1. ライフサイクルコストを考慮した計画策定
スマートシティの導入計画において、初期投資だけでなく、将来的な維持管理、更新、そして最終的な廃棄にかかるライフサイクルコストを正確に見積もり、その負担方法について議論することが不可欠です。持続可能な財源確保の仕組みを検討し、特定の層に過度な負担がかからないよう配慮する必要があります。
2. 持続可能な技術更新戦略
技術の陳腐化を前提とした、柔軟で段階的な更新戦略を策定します。オープンスタンダードに基づいたシステムの採用や、サービス提供から基盤部分を抽象化するアーキテクチャ設計により、特定の技術やベンダーへの過度な依存を避け、更新コストやリスクを低減することを検討します。また、新しいサービスが導入される場合でも、既存のデジタル弱者向けサポート体制との互換性や代替手段の提供を同時に計画します。

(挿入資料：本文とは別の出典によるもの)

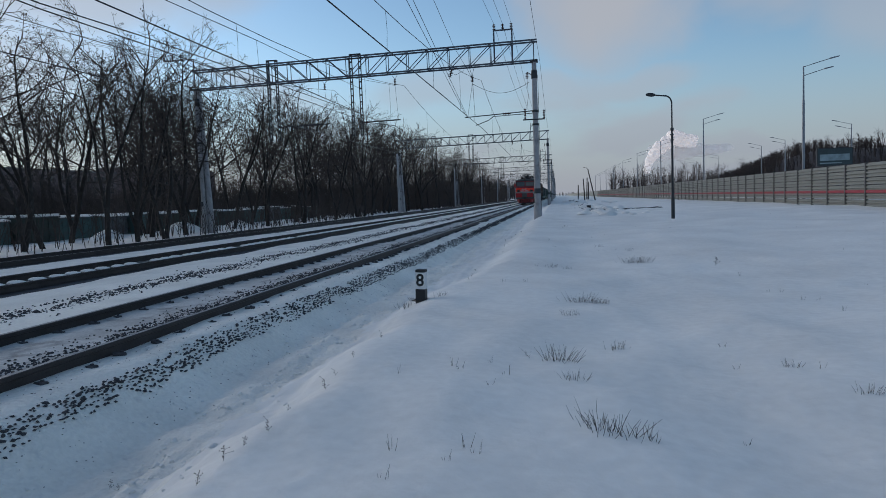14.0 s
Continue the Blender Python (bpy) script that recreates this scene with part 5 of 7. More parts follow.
def tank_container(kind):
    """Twenty-foot tank in a steel frame. kind: frame and tank colours and fittings."""
    frame, shell, stripe, style, label = kind
    L, hw, z0, z1 = 5.78, 1.22, 1.25, 3.80
    t = thing("tank_container", label, "tank container", "tank containers")
    r, zc = 1.08, 2.51
    low, high = (2, 22) if style == "saddle" else (-10, 10)
    pz = 2.27 if style == "saddle" else 2.13
    s = Shape()
    n = 60
    prof = [(0.06, 0.001), (0.07, 0.42), (0.10, 0.76), (0.155, 0.96), (0.21, r - 0.025), (0.27, r), (1.5, r), (1.52, r + 0.008), (4.26, r + 0.008), (4.28, r), (5.51, r), (5.57, r - 0.025), (5.625, 0.96), (5.68, 0.76), (5.71, 0.42), (5.72, 0.001)]
    w = []
    for d, rr in prof:
        for i in range(n):
            a = 2 * math.pi * (i + 0.5) / n
            w.append((math.cos(a) * rr, d, zc + math.sin(a) * rr))
    s.v = w
    for k in range(len(prof) - 1):
        for i in range(n):
            j = (i + 1) % n
            s.f.append((k * n + i, k * n + j, (k + 1) * n + j, (k + 1) * n + i))
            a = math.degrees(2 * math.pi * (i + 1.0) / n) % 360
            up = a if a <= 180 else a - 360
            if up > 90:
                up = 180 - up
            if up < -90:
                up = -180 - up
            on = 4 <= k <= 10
            # faces more than 54 degrees below the axis take the dark belly colour
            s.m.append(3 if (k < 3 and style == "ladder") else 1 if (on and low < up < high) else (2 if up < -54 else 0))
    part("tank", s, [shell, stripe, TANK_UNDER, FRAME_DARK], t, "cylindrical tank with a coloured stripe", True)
    for side in (-1, 1):
        for yy in (0.07, L - 0.07):
            s = Shape()
            s.span(side * (hw - 0.14), side * hw, yy - 0.07, yy + 0.07, z0, z1, 0.012)
            for z in (z0 + 0.06, z1 - 0.06):
                s.box(side * (hw - 0.08), yy, z, 0.18, 0.17, 0.13, 0.02)
            part("corner_post", s, frame, t)
        for yy in (0.07, L - 0.07):
            d = 1 if yy < 1 else -1
            if style == "saddle":
                s = Shape()
                s.prism([(yy + d * 0.02, z1 - 0.04), (yy + d * 0.22, z1 - 0.04), (yy + d * 0.85, z1 - 0.58), (yy + d * 0.45, z1 - 0.72), (yy + d * 0.18, z1 - 1.1), (yy + d * 0.02, z1 - 1.2)], 0, side * hw - 0.05, side * hw - 0.01)
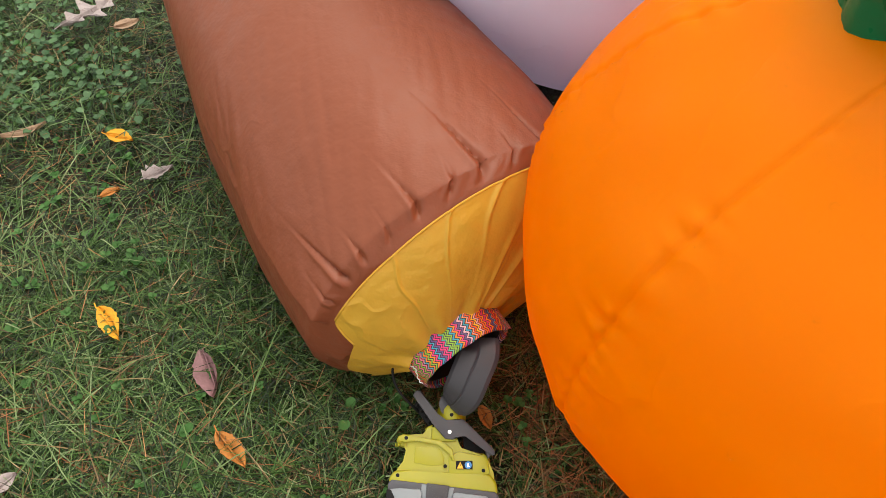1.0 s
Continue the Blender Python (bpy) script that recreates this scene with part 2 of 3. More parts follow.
def grid_mesh(name, pts, mat, closed_v=True, parent=None, label="", uv=False, cap_first=False, cap_last=False):
    """A skin over rows of points pts[i][j]."""
    nu, nv = pts.shape[0], pts.shape[1]
    me = bpy.data.meshes.new(name)
    faces = []
    for i in range(nu - 1):
        for j in range(nv if closed_v else nv - 1):
            k = (j + 1) % nv
            faces.append((i * nv + j, i * nv + k, (i + 1) * nv + k, (i + 1) * nv + j))
    if cap_first:
        faces.append(tuple(range(nv)))
    if cap_last:
        faces.append(tuple(range((nu - 1) * nv, nu * nv)))
    me.from_pydata([tuple(p) for p in pts.reshape(-1, 3)], [], faces)
    if uv:
        layer = me.uv_layers.new(name="uv")
        for poly in me.polygons:
            js = [me.loops[li].vertex_index % nv for li in poly.loop_indices]
            wrap = max(js) - min(js) > 1
            for li in poly.loop_indices:
                vi = me.loops[li].vertex_index
                i, j = divmod(vi, nv)
                if wrap and j == 0:
                    j = nv
                layer.data[li].uv = (j / nv, i / (nu - 1))
    me.materials.append(mat)
    me.shade_smooth()
    ob = new(name, me)
    if parent is not None:
        ob.parent = parent
    if label:
        ob["label"] = label
    return ob


def prism(bm, outline, z0, z1, bevel=0.0, segments=2):
    """Outline of (x, y) pulled from z0 to z1, with rounded edges."""
    low = [bm.verts.new((x, y, z0)) for x, y in outline]
    high = [bm.verts.new((x, y, z1)) for x, y in outline]
    n = len(outline)
    made = [bm.faces.new(high), bm.faces.new(list(reversed(low)))]
    for i in range(n):
        k = (i + 1) % n
        made.append(bm.faces.new((low[i], low[k], high[k], high[i])))
    if bevel:
        edges = set()
        for f in made:
            edges.update(f.edges)
        bmesh.ops.bevel(bm, geom=list(edges), offset=bevel, segments=segments, profile=0.6, affect='EDGES', clamp_overlap=True)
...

3. 継続的なデジタルリテラシー支援と代替手段の提供
スマートシティの進展に合わせて、住民のデジタルリテラシー向上に向けた継続的な支援プログラムを提供します。これは一度きりの研修ではなく、技術の変化に対応できるような内容と頻度で行われるべきです。同時に、デジタルサービスの利用が困難な住民のために、電話窓口、対面サポート、郵送手続きなど、代替となるアナログ手段を維持・拡充することが重要です。
4. 透明性の高い情報公開と住民参加
維持管理状況、コスト、技術更新計画、そしてそれらが住民に与える影響について、透明性の高い情報公開を行います。住民がスマートシティの現状を理解し、運用に関する課題や要望を表明できる参加の機会を提供することで、特定の声が置き去りにされない包摂的な運用を目指します。
結論
スマートシティの真価は、導入時の華やかさだけでなく、長期にわたる安定した運用と、その便益が全住民に公平に行き渡るかによって測られます。維持管理や技術更新に伴うコストや技術陳腐化は、新たな公平性課題を生み出す潜在的なリスクとなります。
自治体においては、スマートシティ計画の初期段階から、運用、維持管理、技術更新のライフサイクル全体を見通し、それらが住民生活に与える公平性への影響を十分に評価することが求められます。持続可能なコスト負担の仕組み、柔軟な技術更新戦略、そして何よりも継続的な住民サポートと透明性のあるコミュニケーションを通じて、スマートシティの恩恵を誰一人取り残すことなく、将来にわたって享受できる社会を築いていくことが重要です。